The comparison with Jewish refugees from Nazism is odious and obscene – no less so because some of those making it are rabbis.
Throughout the 1930s, Democratic president Franklin D. Roosevelt barred from the US Jews enduring Nazi persecution. People argue this shameful history should not be repeated and the West should now open its doors to Syrian refugees.
The comparison is false. Jews posed no danger whatever to anyone. FDR stopped them coming to America simply because they were Jews. Trump is stopping Syrian refugees because he has legitimate fears they may harbor those who want to murder Americans.
Certainly, his order was introduced in a shockingly incompetent way that caused unnecessary hardship and distress. But it is not racist or discriminatory to keep out people who may pose a mortal threat to others.
Did Obama have “evil intent” toward Muslims because he drew up that list? Or did president Jimmy Carter who similarly excluded Iranians?
The UAE foreign minister, Sheikh Abdullah bin Zayed al Nahya, supported the Trump order. He said the countries involved had “structural problems” and that the move was obviously not “directed against a particular religion” since most of the world’s Muslims were unaffected. Is Sheikh Abdullah therefore anti-Muslim?
This moral confusion among so many Diaspora Jews is taking other forms.
On International Holocaust Remembrance Day, President Trump’s statement commemorating the Holocaust omitted any mention of its Jewish victims.
A White House spokesman justified the omission. “Despite what the media reports, we are an incredibly inclusive group and we took into account all of those who suffered,” she said.
Jewish groups were rightly appalled by this dismissal of the unique nature of the Final Solution and the singling out of the Jewish people for extermination.
But some of these very same Jewish groups have compared Syrian refugees to Jewish victims of Nazism, an invidious comparison which itself diminishes the unique evil of the Shoah.
Moreover, Jews have helped further diminish this evil through Holocaust memorializing itself. In his book The End of the Holocaust, Alvin Rosenfeld laments the trend to universalize, relativize and inescapably trivialize the Final Solution by applying “Holocaust” to assorted abuses and social ills from AIDS to abortion to immigration.
In a devastating Mosaic article last year about Jewish museums, Edward Rothstein wrote that Holocaust museums flinched from emphasizing the uniqueness of Jewish suffering.
One might say, therefore, that Trump is merely following their lead.
The Diaspora Jewish world is terrified of asserting Jewish uniqueness and difference from everyone else.
Jews can and should make common cause with Muslims who really do reject not only Islamist extremism but also Jew-hatred.
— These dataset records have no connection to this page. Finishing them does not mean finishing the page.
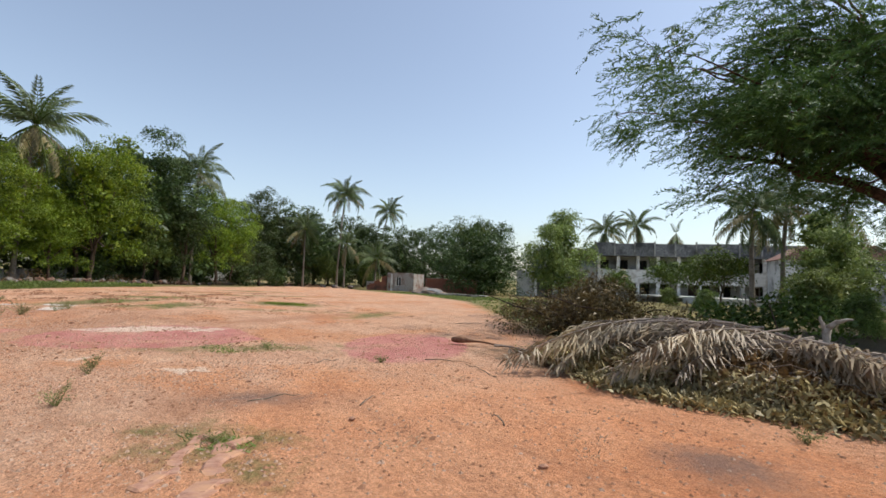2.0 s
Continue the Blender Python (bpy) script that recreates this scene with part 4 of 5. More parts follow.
school = tagged(new("school_building"), "two-storey school with whitewashed galleries and blackened parapet", "building")
school.matrix_basis = B0
BAY, N = 2.17, 10
X0 = 7.4
X1 = X0 + BAY * N
boxes("wall", [((X0 + 0.02, 2.2, 0), (X1, 2.45, 5.5)), ((X0 - 0.2, 0.12, 0), (X0, 9, 5.5)), ((X1, 0.0, 0), (X1 + 0.2, 9, 5.5)), ((X0, 8.8, 0), (X1, 9, 5.5))], PLASTER, school, "grey stained plaster")
boxes("floor_slab", [((X0 - 0.1, 0.02, 2.3), (X1, 2.2, 2.45)), ((X0 - 0.2, -0.15, -0.3), (X1, 2.2, 0.02))], CONCRETE, school)
boxes("gallery_parapet", [((X0 - 0.12, -0.10, 2.28), (X1, 0.06, 3.8))], WHITEWASH, school, "whitewashed band")
boxes("roof_slab", [((X0 - 0.45, -0.5, 5.42), (X1 + 0.2, 9.1, 5.58))], CONCRETE_DARK, school)
for k in range(N):
    rngk = random.Random(k)
    par = bmesh.new()
    box(par, (X0 - 0.4 + k * BAY, -0.44, 5.582), (X0 - 0.4 + (k + 1) * BAY - 0.12, -0.3, 6.95 + rngk.uniform(-0.1, 0.06)))
    part("roof_parapet", par, CONCRETE_DARK, school, "blackened weathered parapet")
boxes("side_parapet", [((X0 - 0.44, -0.28, 5.582), (X0 - 0.32, 9, 6.9))], CONCRETE_DARK, school)
for k in range(N + 1):
    x = X0 + k * BAY
    boxes("column", [((x - 0.17, -0.14, 0), (x + 0.17, 0.16, 2.27))], WHITEWASH, school, "", 0.015)
    boxes("column", [((x - 0.17, -0.14, 3.81), (x + 0.17, 0.16, 5.41))], WHITEWASH, school, "", 0.015)
    boxes("rib", [((x - 0.52, -0.56, 5.35), (x - 0.36, -0.445, 7.15))], CONCRETE, school)
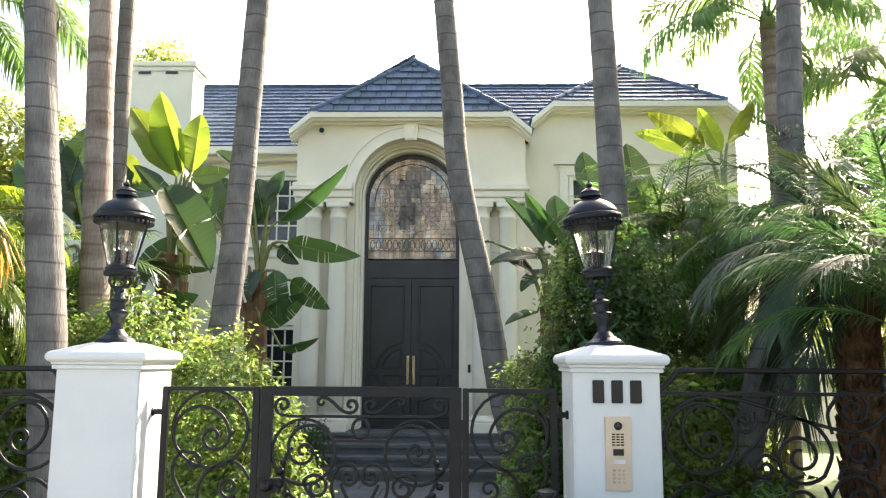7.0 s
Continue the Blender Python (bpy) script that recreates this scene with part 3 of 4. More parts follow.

The problem, though, is that some Jewish leaders refuse to discriminate against Muslims who do not.
The chief rabbi, who said in 2015 that his visit to a refugee camp in Greece made him think of Auschwitz (even though he was advised to conceal his kippa in case it enraged the camp’s residents) has urged Britain and Europe to open their doors to more refugees.
But surveys suggest that some 13% of Syrian refugees support ISIS while 82% think it was created by the United States and its “allies” – in other words, Israel.
So the call by Jewish leaders to admit more Syrian refugees means importing many more who hate the West and hate Jews.
The demonization of those who take any action at all against Muslims to protect people against Islamist terrorism has become a collective madness which undermines the security of the West.
It is deeply troubling that so many Diaspora Jews can’t see they have put themselves on the wrong side of the most dangerous issue facing the free world.